Lastly, cabanos sausages are also a popular breakfast choice. These sausages are more meaty than crenvurști or polonez sausages and can be either boiled or fried. They are super delicious, especially when served with a spicy mustard.
3. Eggs (Boiled, Fried or Scrambled)
Eggs are a staple of Romanian breakfasts and are enjoyed in various ways: boiled, fried (ochiuri in Romanian) or scrambled (a.k.a. omleta sau papara).
Romanian omleta (i.e. scrambled eggs) can be made with just eggs and a bit of sunflower oil (the oil of choice in Romania), or made with cheese, traditional sausages, slănină and sometimes a mix of vegetables. Give the latter a try to experience the true Romanian scrambled eggs flavor.
4. Jam, Honey, and Butter
Making homemade jam remains a strong tradition in many Romanian households, and jam spread on a slice of bread (with or without butter or margarine) is a staple Romanian breakfast food and a favorite with the kids.
There are many types of jam, which can be found under different names such as dulceață, gem, marmelada, magiun or silvoița, and the difference between them is usually made by the amount of sugar used and the type of fruit.
Among the most popular local jams are blueberry, plums, strawberry, prunes, sour cherry and raspberry.

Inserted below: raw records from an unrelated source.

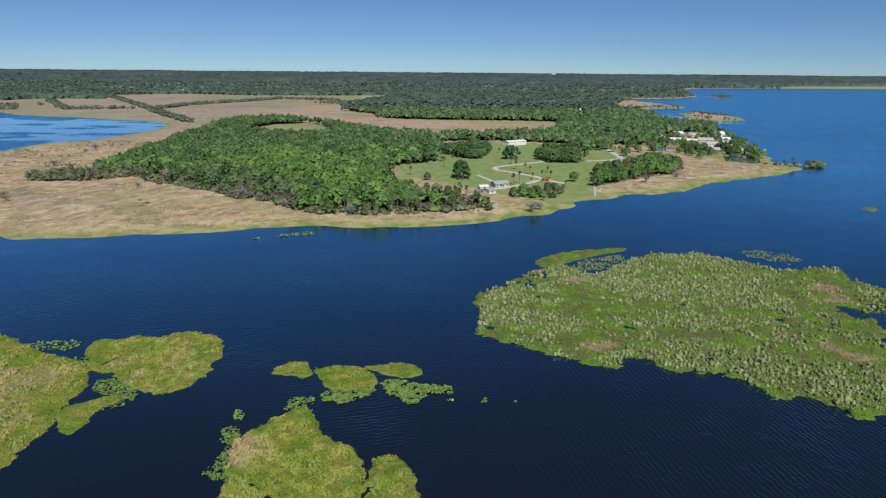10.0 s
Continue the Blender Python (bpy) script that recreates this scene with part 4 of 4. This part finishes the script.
rng = np.random.default_rng(21)
fs_ = scatter(FOREST, 6.6, rng, accept=lambda x, y: (signed(GLADE, x, y) < -2) & (signed(LAWN, x, y) < -1))
front = [q for q in fs_ if float(edge_distance(FOREST[:16], np.array([q[0]]), np.array([q[1]]), False)[0]) < 13]
deep = [q for q in fs_ if q not in set(front)]
deep.sort(key=lambda q: q[1])
mixed = [q for i, q in enumerate(front) if i % 5 < 3]
place(GREYS, mixed + scatter(SCRUB_STRIP, 3.5, rng) + scatter([(-300, 650), (-292, 676), (-228, 692), (-236, 656), (-262, 640)], 5.0, rng), 0.9, rng, 0.6, 1.1)
deep += [q for i, q in enumerate(front) if i % 5 >= 3]
deep.sort(key=lambda q: q[1])
hem = []
for (ax, ay), (bx, by) in zip(FOREST[:14], FOREST[1:15]):
    n = int(math.hypot(bx - ax, by - ay) / 1.15)
    hem += [(ax + (bx - ax) * t + rng.normal(0, 2.0), ay + (by - ay) * t - rng.uniform(-6, 6)) for t in rng.uniform(0, 1, n)]
hem = [q for q in hem if float(signed(LAND, np.array([q[0]]), np.array([q[1]]))[0]) > 5]
UNDER = [make_tree("undergrowth_bush", w, h, 0.1, 8, 13, 0.6, m, 800 + i, "tangled grey-green bush at the foot of the forest", "bush") for i, (w, h, m) in enumerate(((4, 2.6, M_GREYLEAF), (3, 3.4, M_PALMLEAF), (5, 2.2, M_GREYLEAF), (3, 2.8, M_LEAF)))]
for m in UNDER:
    m["group"] = "bushes at the forest edge"
place(UNDER, [q for i, q in enumerate(hem) if i % 4], 0.8, rng, 0.6, 1.7)
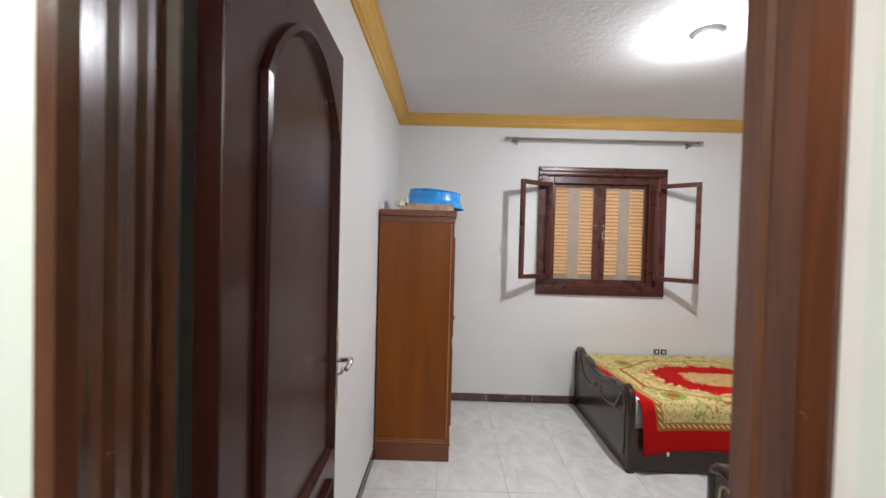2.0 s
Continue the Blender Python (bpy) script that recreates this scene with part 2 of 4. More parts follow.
# glass
k = Nodes("clear_glass")
M_GLASS = k.done((0.9, 0.95, 0.93, 1), 0.02, Transmission_Weight=1.0, IOR=1.1, Alpha=0.25)
k = Nodes("frosted_glass")
M_FROST = k.done((0.72, 0.72, 0.70, 1), k.ramp(k.noise(k.coord(), 30, 3), [(0.3, grey(0.4)), (0.7, grey(0.6))]), Transmission_Weight=0.35)
k = Nodes("silvered_mirror")
M_MIRROR = k.done((0.62, 0.64, 0.60, 1), k.ramp(k.noise(k.coord(), 12, 3), [(0.3, grey(0.12)), (0.7, grey(0.22))]), 0.6)

# pale wooden slats that let warm light through
k = Nodes("sunlit_slat")
v = k.coord((3, 30, 30))
tint = k.ramp(k.noise(v, 1.0, 4), [(0.3, (0.90, 0.68, 0.42, 1)), (0.7, (0.95, 0.78, 0.54, 1))])
k.done(tint, 0.6)
tr = k.n.new("ShaderNodeBsdfTranslucent")
k.l.new(tint, tr.inputs[0])
mx = k.n.new("ShaderNodeMixShader")
mx.inputs[0].default_value = 0.7
k.l.new(k.b.outputs[0], mx.inputs[1])
k.l.new(tr.outputs[0], mx.inputs[2])
k.l.new(mx.outputs[0], k.n["Material Output"].inputs[0])
M_SLAT = k.m
# brown for the bars that draw the shade between slats
M_SLAT_SHADE = plain("shade_line_between_slats", (0.42, 0.27, 0.15, 1), 0.6, 0, 0.1, 12)
M_SHUTTER = plain("beige_shutter_paint", (0.40, 0.33, 0.25, 1), 0.55, 0, 0.08, 12)

# the lit cover of a lamp
k = Nodes("lit_bulb_glass")
M_LIT = k.done((0.9, 0.9, 0.9, 1), 0.4, Emission_Color=(0.95, 0.97, 1, 1), Emission_Strength=9.0)

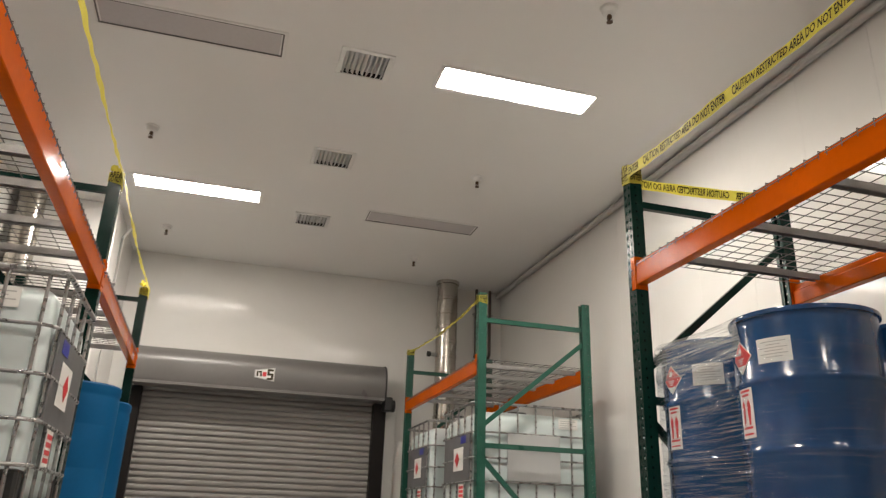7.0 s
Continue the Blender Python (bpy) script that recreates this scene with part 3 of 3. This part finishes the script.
PLAIN = "unprinted side of yellow caution tape strung between rack posts"
R_ = RXF - 0.046
L_ = LXF + 0.046
tape((R_, 6.90, 3.565), (R_, 4.08, 3.53), 0.015, (-8, -4, -5, -13, -26, -35), offset=0.19)
tape((R_, 4.05, 3.555), (R_, 1.18, 3.53), 0.05, (0, 0, 0, 0), offset=0.285)
tape((RXR, 6.925, 3.60), (RXF + 0.03, 6.925, 3.53), 0.02, (0, -6, 0), offset=0.36, wave=0.003, ripple=0.003, width=0.068)
tape((RXR, 3.975, 3.55), (RXF + 0.03, 3.975, 3.42), 0.015, (10, 5, 0), offset=0.1, width=0.055)
tape((L_, 2.53, 3.475), (L_, 5.34, 3.58), 0.0, (-19, -18, -15, -9, -5), offset=0.05)
tape((L_, 5.38, 3.60), (L_, 8.09, 3.60), 0.035, (-8, -5, -3, -8, -12, -12), offset=0.3, printed=False, label=PLAIN)
tape((L_, 8.13, 3.60), (L_, 10.67, 3.61), 0.05, (-12, -6, -10, -14), offset=0.12, printed=False, label=PLAIN)
tape((R_, 12.26, 3.60), (R_, 9.62, 3.53), 0.06, (-20, -30, -20, -10), offset=0.2, width=0.04)
for x, y, s, k in ((LXF, 2.515, 1, False), (LXF, 5.36, 1, True), (LXF, 8.125, 1, True), (LXF, 10.74, 1, True), (RXF, 4.03, -1, True), (RXF, 6.92, -1, False), (RXR, 6.92, -1, True), (RXR, 4.03, -1, True)):
    wrap(x, y, TOP, s, k, turns=1 if y < 3 else 2 if s > 0 else 3)
wrap(RXF, 12.28, TOP, -1, False, turns=1)
wrap(RXF, 9.60, 3.60, -1, False, turns=2)


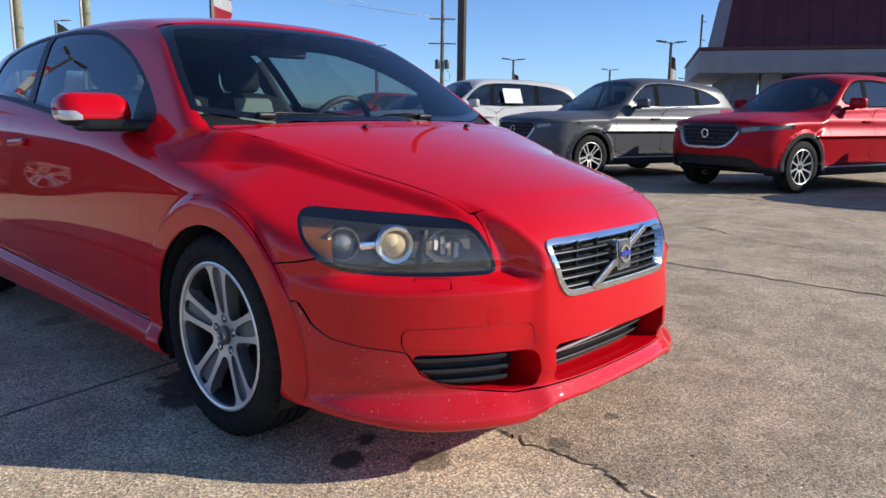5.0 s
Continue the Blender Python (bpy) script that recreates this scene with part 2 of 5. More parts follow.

Romania is one of Europe’s top honey producers, and honey is regularly enjoyed spread on a slice of bread.
5. Traditional Spreads (Zacuscă and Salată de Vinete)
Zacuscă and salata de vine are not only some of the most popular Romanian appetizers but they are also popular Romanian breakfast foods.
Zacuscă is a vegetable spread which is traditionally made during the late summer or early fall months when there’s a bounty of local vegetables. It’s primarily made with roasted eggplant and red peppers, onions and tomato juice, though beans sometimes replace for eggplant.
Make sure to try some homemade zacuscă as it’s generally much, much better than the store-bought stuff.
Another popular spread is salată de vinete (eggplant spread), a delicious dish made with roasted eggplant, onions and homemade mayonnaise. A vegan version made without mayonnaise is popular during Lent.
6. Dairies (Milk, Yogurt, Kefir, Buttermilk or Sour Cream)
Romanians are big on dairies, and the best time to enjoy a cup of yogurt or kefir is first thing in the morning.
The most popular local dairies are yogurt, made in-house in rural areas, buttermilk (lapte bătut or sana) and kefir. Traditionally, dairies are enjoyed with just a slice of bread or together with a slice of bread and jam.
Cereals with milk or yogurt are now a common breakfast staple in many Romanian urban households, but they aren’t really a part of a traditional Romanian breakfast. The same can be said of sweetened yogurt or fruit-based yogurt – not something that Romanians have grown up with, apart for the young generation.
7. Semolina with Milk, Rice with Milk or Noodles with Milk
This is a favorite childhood breakfast food for most Romanians. Arguably the most popular of the three is semolina with milk (gris cu lapte), though rice with milk (orez cu lapte), and noodles with milk (taietei cu lapte) are also delicious and quite popular.
The recipe is very simple and it requires just 3-4 ingredients (milk, semolina/rice/noodles depending on recipe, sugar and optionally cinnamon or cloves). It’s very easy to make and delicious.
Semolina can be enjoyed on its own or topped with jam, honey and syrup.
8. Pâine in Ou (Egg Toast)
Another favorite childhood breakfast food is pâine in ou. This is a delicious egg toast, which can be either savory (topped with a bit of salt) or sweet (topped with sugar or honey). It is easy to make and kids simply love it.
9. Coffee and Herbal Tea
Coffee has become probably the most popular breakfast drink in Romania, but herbal tea is still a popular choice to start the day. Tea is usually sweetened with sugar or honey and served hot.